The questions of property and child custody (and they are interlinked issues anyway) have been the two major factors behind fuelling most debates in the legal and sociological circuits. ‘The Guardian’ newspaper has been following the issue hard since the late ‘90s. The grand old dame, BBC, has acknowledged this obliquely by referring to reports made by this paper. The ONS and several private sociological survey groups are also looking into the matters. Cohabitation is there to stay, and that is clear. But the rights of cohabiting couples are still far from reaching a certain standard of legal clarity.
The Debates
The take is between marriage and cohabitation on one hand, and divorce and cohabitation on the other hand. In the first case, holy wedlock is seen to be a deadlock by a growing number of British people. In the latter instance, couples enter a live-in relation to avoid the mess that divorce would bring in case they got married and split. If this strikes one as negativist thinking, it may be pointed out that the 2001 census of the Office of National Statistics counted 2.2 million cohabiting couples. By now, the number has increased much more. Some 1.25 million children had been born to these couples. This number has increased by roughly half a million by now. Most of these couples merely want to be careful with their lives, and they are not being pessimistic when they choose cohabitation. Unfortunately, according to the 2005 figures, failure of a remarriage is 60% more likely than the failure of a first marriage. This figure may seem striking at first. However, if we consider that people in the 40 – 45 bracket are getting the maximum number of divorces, it does not seem so unlikely. The second marriage might last longer than the first one, though.
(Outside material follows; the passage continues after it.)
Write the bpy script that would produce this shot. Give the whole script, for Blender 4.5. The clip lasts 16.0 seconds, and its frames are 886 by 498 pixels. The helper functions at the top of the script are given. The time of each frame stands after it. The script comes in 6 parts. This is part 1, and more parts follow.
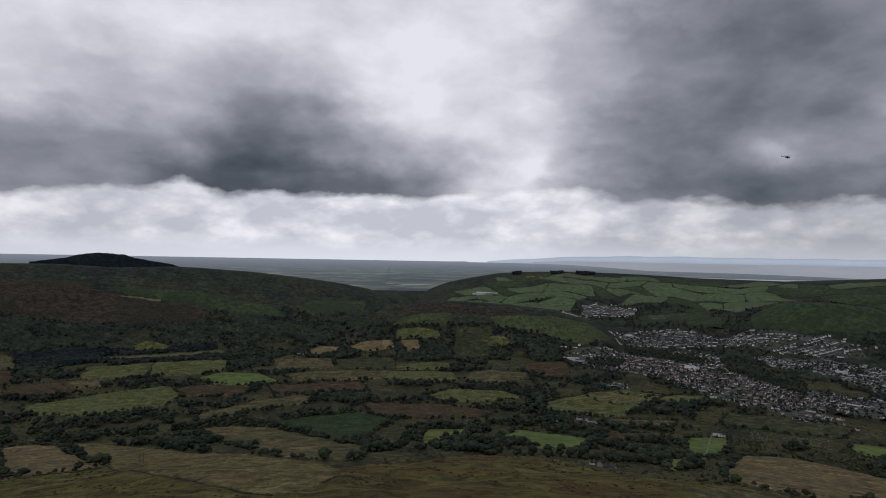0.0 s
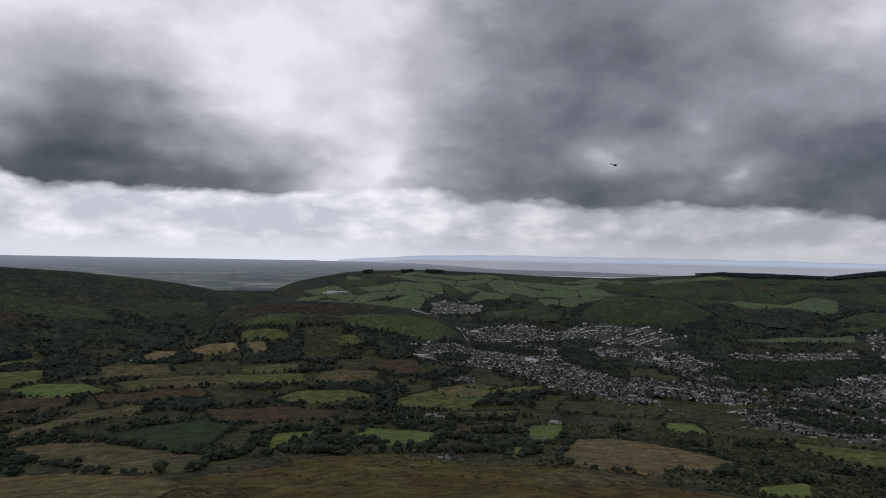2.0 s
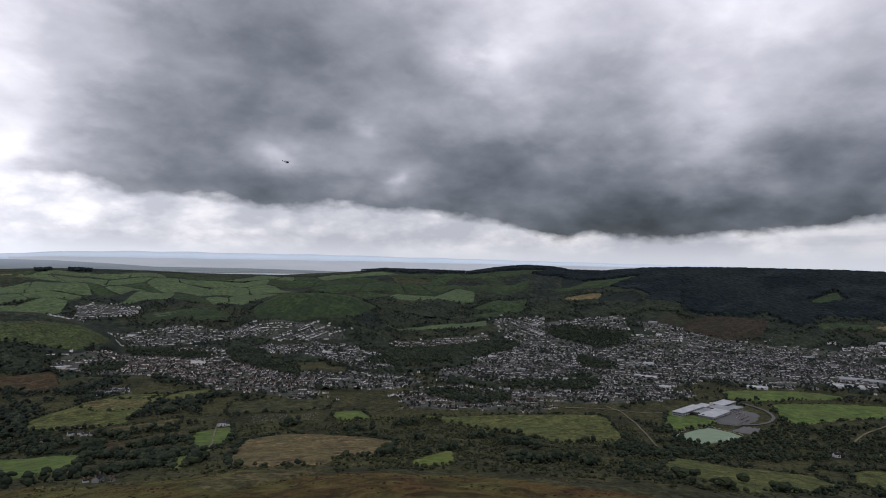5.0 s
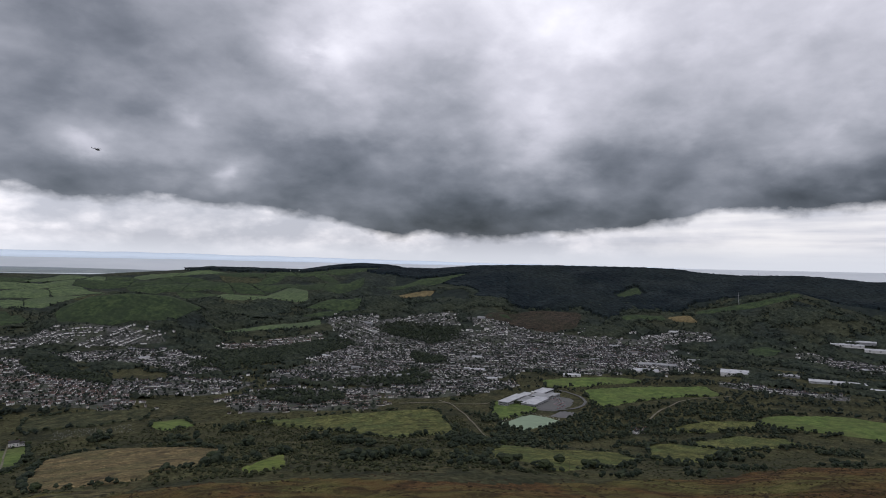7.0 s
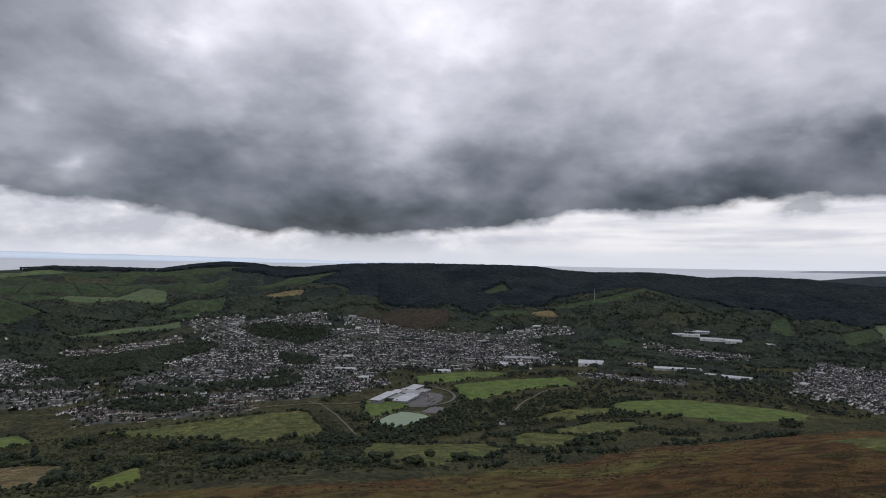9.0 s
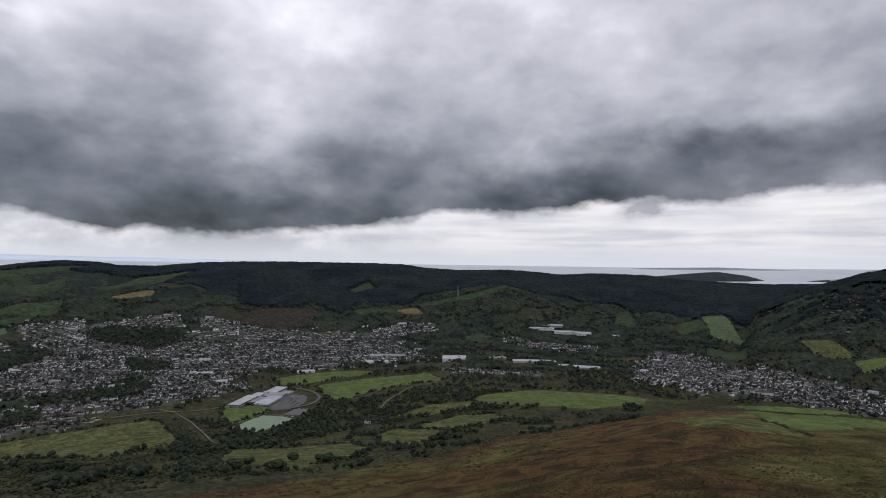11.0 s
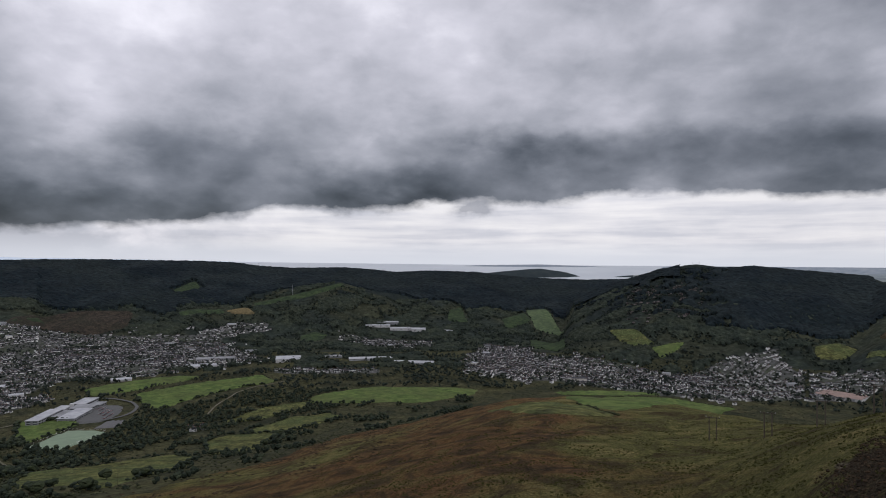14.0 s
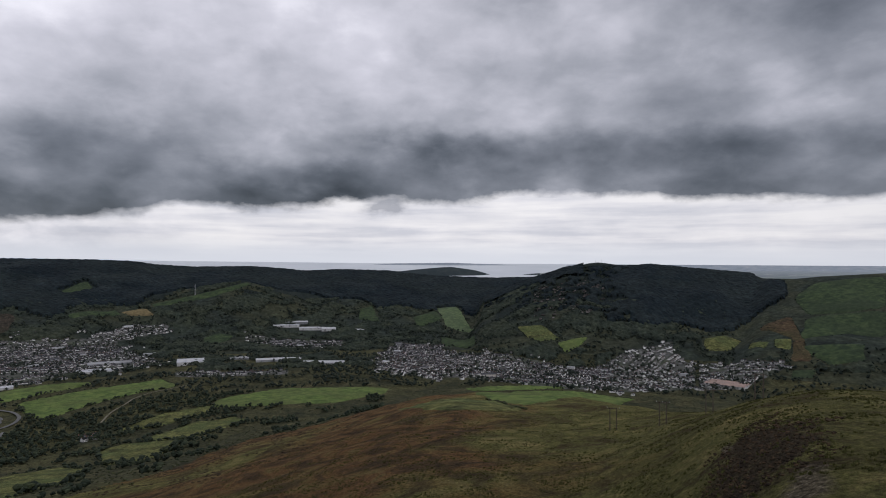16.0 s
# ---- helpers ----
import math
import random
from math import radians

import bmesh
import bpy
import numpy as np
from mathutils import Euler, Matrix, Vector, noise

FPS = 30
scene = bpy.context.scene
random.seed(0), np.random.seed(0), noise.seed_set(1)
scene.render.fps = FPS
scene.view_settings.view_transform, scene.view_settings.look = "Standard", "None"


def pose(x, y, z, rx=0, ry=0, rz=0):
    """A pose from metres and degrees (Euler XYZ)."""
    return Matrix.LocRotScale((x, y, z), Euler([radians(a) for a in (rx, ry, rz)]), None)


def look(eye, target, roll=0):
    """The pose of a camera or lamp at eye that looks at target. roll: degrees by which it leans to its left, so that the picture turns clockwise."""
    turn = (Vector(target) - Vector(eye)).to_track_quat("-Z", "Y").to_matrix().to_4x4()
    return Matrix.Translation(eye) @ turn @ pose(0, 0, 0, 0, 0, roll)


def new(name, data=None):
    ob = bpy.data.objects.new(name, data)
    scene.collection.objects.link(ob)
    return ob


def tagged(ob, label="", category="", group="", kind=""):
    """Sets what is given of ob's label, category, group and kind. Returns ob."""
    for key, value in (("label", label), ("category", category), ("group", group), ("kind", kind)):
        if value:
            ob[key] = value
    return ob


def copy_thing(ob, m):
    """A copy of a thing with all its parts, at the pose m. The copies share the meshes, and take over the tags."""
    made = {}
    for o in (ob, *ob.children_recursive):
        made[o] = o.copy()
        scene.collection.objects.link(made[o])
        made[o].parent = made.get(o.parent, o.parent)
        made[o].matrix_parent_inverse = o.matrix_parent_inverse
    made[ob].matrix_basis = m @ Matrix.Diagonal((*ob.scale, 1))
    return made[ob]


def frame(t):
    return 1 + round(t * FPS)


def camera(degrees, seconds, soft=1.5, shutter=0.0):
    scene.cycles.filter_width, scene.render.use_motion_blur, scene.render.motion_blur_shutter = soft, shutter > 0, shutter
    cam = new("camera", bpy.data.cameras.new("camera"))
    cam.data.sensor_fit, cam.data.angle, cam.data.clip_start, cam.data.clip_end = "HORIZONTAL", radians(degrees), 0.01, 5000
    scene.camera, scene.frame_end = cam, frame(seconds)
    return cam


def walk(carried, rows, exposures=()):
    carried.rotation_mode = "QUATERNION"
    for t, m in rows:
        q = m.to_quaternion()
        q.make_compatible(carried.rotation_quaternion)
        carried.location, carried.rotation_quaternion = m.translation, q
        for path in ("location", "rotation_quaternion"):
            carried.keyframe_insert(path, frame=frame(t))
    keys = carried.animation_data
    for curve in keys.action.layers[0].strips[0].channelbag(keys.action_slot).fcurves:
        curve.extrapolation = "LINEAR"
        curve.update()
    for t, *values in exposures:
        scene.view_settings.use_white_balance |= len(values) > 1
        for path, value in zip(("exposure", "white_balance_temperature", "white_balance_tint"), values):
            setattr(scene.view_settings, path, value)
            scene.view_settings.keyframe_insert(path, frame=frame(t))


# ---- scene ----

Meanwhile, ‘The Guardian’ reported that the Law Commission has come up with reforms that will allow cohabiting couples to get a separation modeled closely on a normal divorce. This is applicable to partners who either have children or have lived under one roof for two to five years. The paper has also added that 70% of family lawyers in the UK agree that better laws are needed to support cohabiting couples. The present legal structure is lacking in too many crucial aspects, according to most. This is not a novel claim either. Apart from ‘The Guardian’, ‘The Telegraph’ and the BBC have been speaking about the need of better cohabiting law for some time now.
Pitfalls of Cohabitation
Those who feel that despite all the effort, cohabitation is still not safe enough as a bargain might not be very wrong.
- Property: The laws regarding the distribution of property and assets among cohabiting couples are still not standardized, as the variety of rulings on this matter show. Cohabiting couples are being increasingly urged to safeguard themselves by going for a cohabitation agreement. When one gets married and divorced, the legal mechanism works according to well-laid-out lines. In a cohabitation, especially when the partners have previous histories of other relationships, and assets from them, the deal can be unfair or bring in too many hassles. If you are a divorced woman living in your ex husband’s house with your present partner, and his child from another relation, and you want to part ways, who remains in the house and why? Who gets the child now?
- Custody: A troublesome issue even in so-called straightforward divorces, custody battles can border on the insane here, especially if none of the partners concerned are the biological parents of the child. In the case referred to above, the child may want to stay with his or her present step-mom, and the father may not appreciate that. If his ex wife turns up at this juncture, it would be enough for a television sitcom script. Sadly enough, these situations are no more flights of imagination, and real life plots are surpassing fiction in strangeness and complexity. The straight and narrow road down the aisle might still be the best for the children.
- Wills, bills, and others: Money can be a particularly problematic and painful area. You will have to change and re-create a will, make the necessary changes in bank accounts and all the papers, as nothing is ‘automatic’ as in marriage and divorce.